= Warin de Munchensy =

Warin de Munchensy was an Anglo-Norman nobleman in 12th-century England.

Warin was the younger son of Hubert de Munchensy, lord of Edwardstone in Suffolk. It is not clear who his mother was as his father married twice—first to a woman who was possibly an heiress to Godric, the dapifer of Henry I of England and second to Muriel, daughter of Piers de Valoignes.

Around 1151 Warin witnessed the foundation charter of Old Buckenham Priory with his brother Hubert.

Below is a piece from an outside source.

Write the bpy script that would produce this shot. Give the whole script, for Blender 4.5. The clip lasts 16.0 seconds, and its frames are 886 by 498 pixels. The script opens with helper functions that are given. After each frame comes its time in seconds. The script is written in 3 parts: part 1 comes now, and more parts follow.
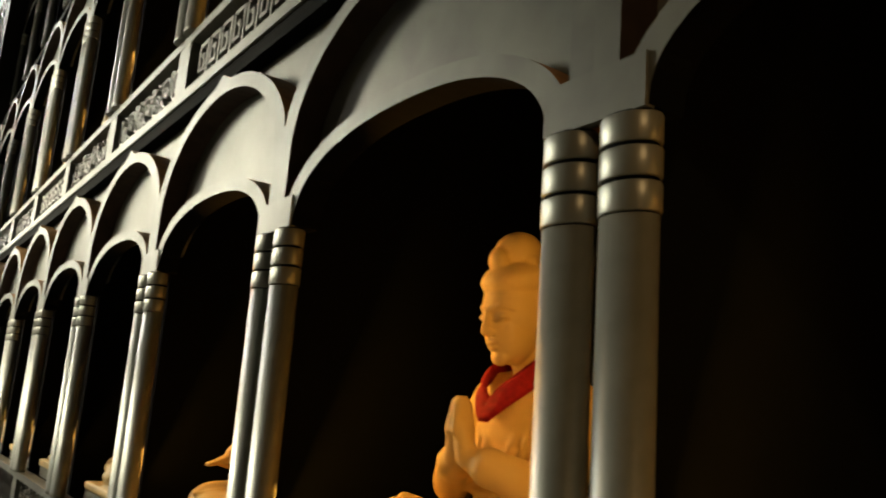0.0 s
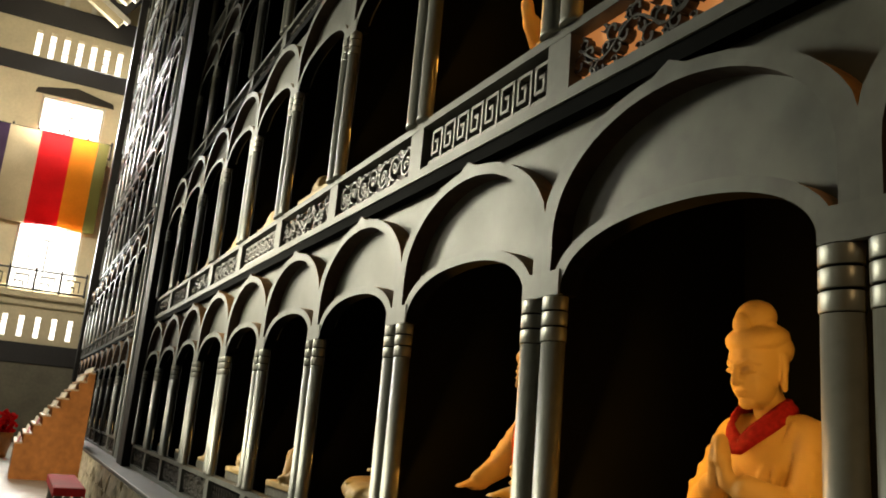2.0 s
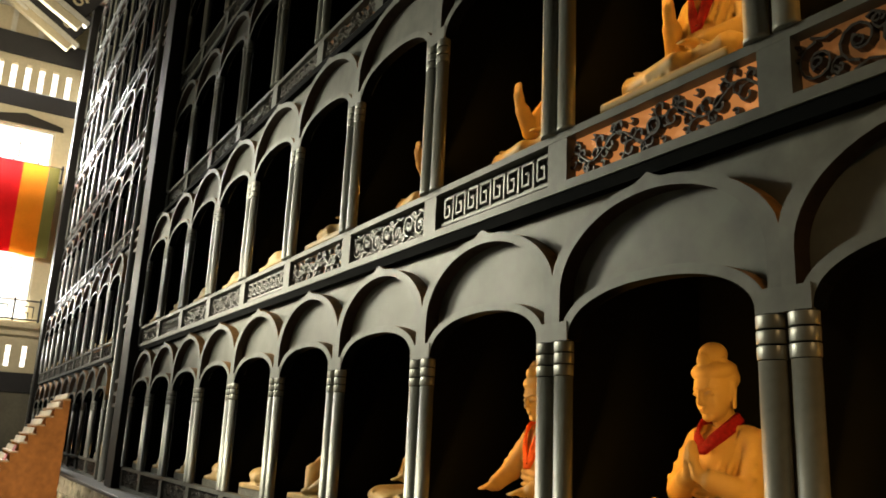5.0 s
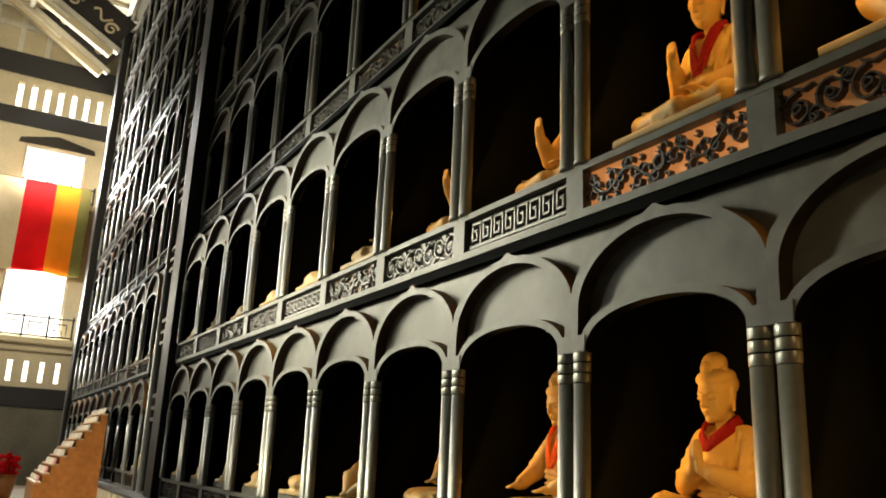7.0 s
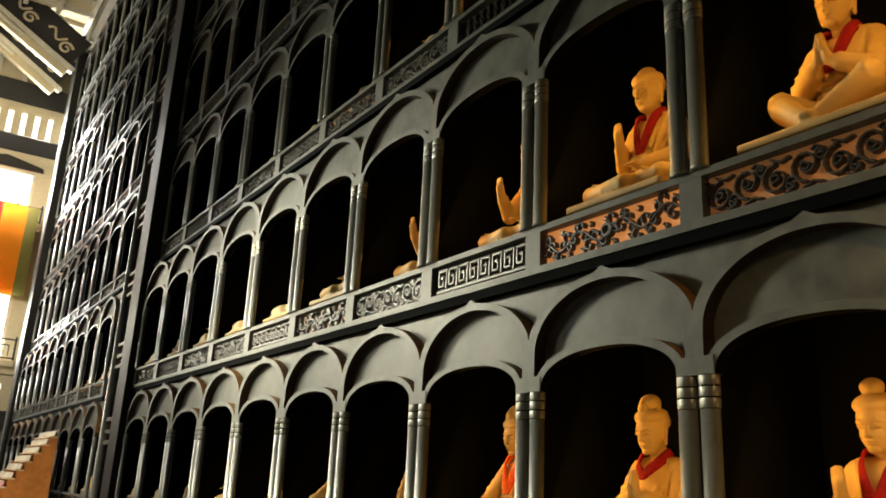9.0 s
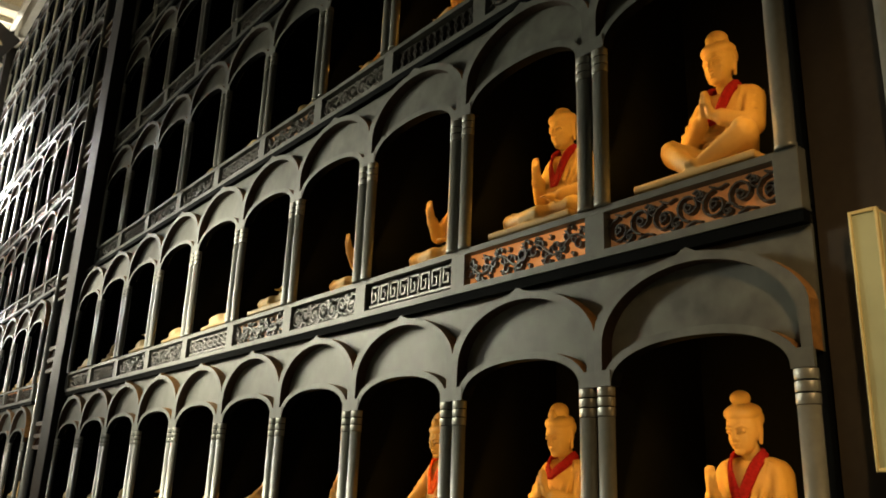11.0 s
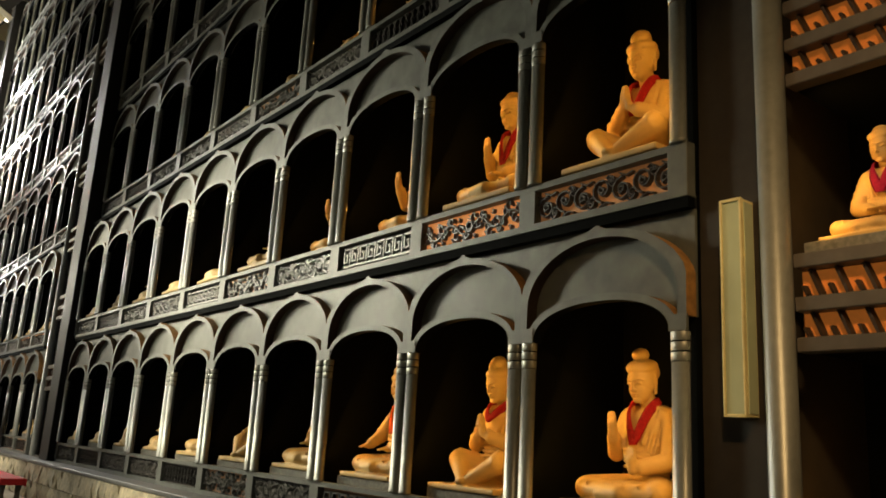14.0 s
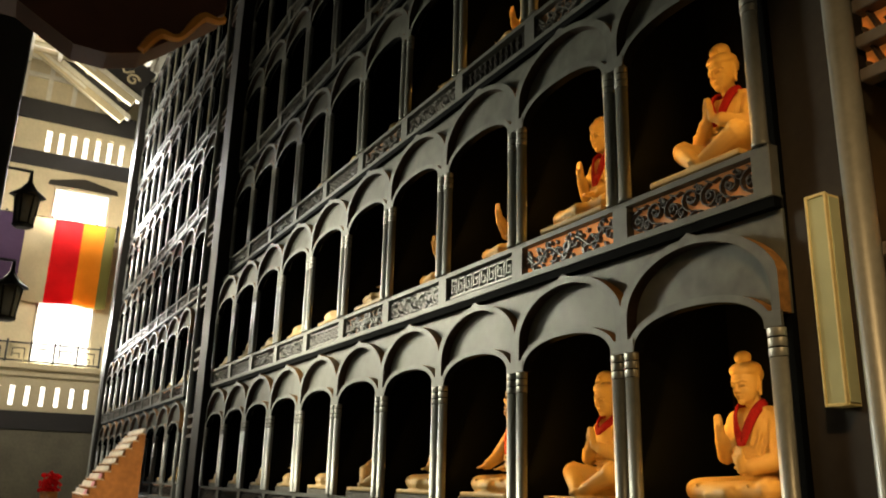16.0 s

Warin married Agnes, daughter of Pain fitzJohn and his wife Sybil. Through his wife, Warin inherited lands previously held by the de Lacy and Talbot families, and these lands were considered by George Cokayne as the barony of Munchensy. I. J. Sanders, in his work on English feudal baronies argues that it was a probable barony, and names it as the barony of Swanscombe, centered on Swanscombe in Kent.

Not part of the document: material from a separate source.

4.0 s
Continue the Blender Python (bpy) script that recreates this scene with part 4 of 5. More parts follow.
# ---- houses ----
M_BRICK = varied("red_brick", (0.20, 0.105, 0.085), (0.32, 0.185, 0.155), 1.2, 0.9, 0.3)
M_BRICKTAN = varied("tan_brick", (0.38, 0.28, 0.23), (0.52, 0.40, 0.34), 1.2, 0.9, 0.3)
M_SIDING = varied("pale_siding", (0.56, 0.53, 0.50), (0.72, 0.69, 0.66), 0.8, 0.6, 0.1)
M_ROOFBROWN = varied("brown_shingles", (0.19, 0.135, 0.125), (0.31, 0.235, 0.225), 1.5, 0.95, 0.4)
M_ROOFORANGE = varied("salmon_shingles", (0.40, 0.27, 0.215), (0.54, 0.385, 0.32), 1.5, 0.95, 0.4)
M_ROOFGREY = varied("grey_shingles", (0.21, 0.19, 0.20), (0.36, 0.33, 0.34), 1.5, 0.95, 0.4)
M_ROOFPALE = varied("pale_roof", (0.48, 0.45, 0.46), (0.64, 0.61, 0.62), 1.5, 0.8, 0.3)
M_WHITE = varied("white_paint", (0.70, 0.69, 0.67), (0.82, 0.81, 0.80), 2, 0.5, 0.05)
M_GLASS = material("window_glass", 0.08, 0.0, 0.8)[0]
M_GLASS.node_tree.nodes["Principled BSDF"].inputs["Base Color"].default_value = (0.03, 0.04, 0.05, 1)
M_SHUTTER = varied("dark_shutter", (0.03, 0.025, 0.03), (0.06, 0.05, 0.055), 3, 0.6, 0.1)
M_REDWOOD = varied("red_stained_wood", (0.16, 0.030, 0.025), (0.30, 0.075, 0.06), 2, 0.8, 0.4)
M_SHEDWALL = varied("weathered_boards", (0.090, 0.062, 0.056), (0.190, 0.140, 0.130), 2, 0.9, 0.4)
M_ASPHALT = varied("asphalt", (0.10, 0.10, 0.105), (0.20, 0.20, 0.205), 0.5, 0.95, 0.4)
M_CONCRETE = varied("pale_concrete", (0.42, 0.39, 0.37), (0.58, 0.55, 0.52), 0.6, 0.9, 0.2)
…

Warin died either in 1162 or before that, as his widow was married to Haldenald de Bidun in that year. She was once more a widow in 1185, when her sons were given as Ralph de Munchensy, William de Munchensy and Hubert de Munchensy. Ralph and William were laymen but Hubert was a member of the clergy. Agnes died around 1190 or 1191. William was the heir to the probable barony of Swanscombe.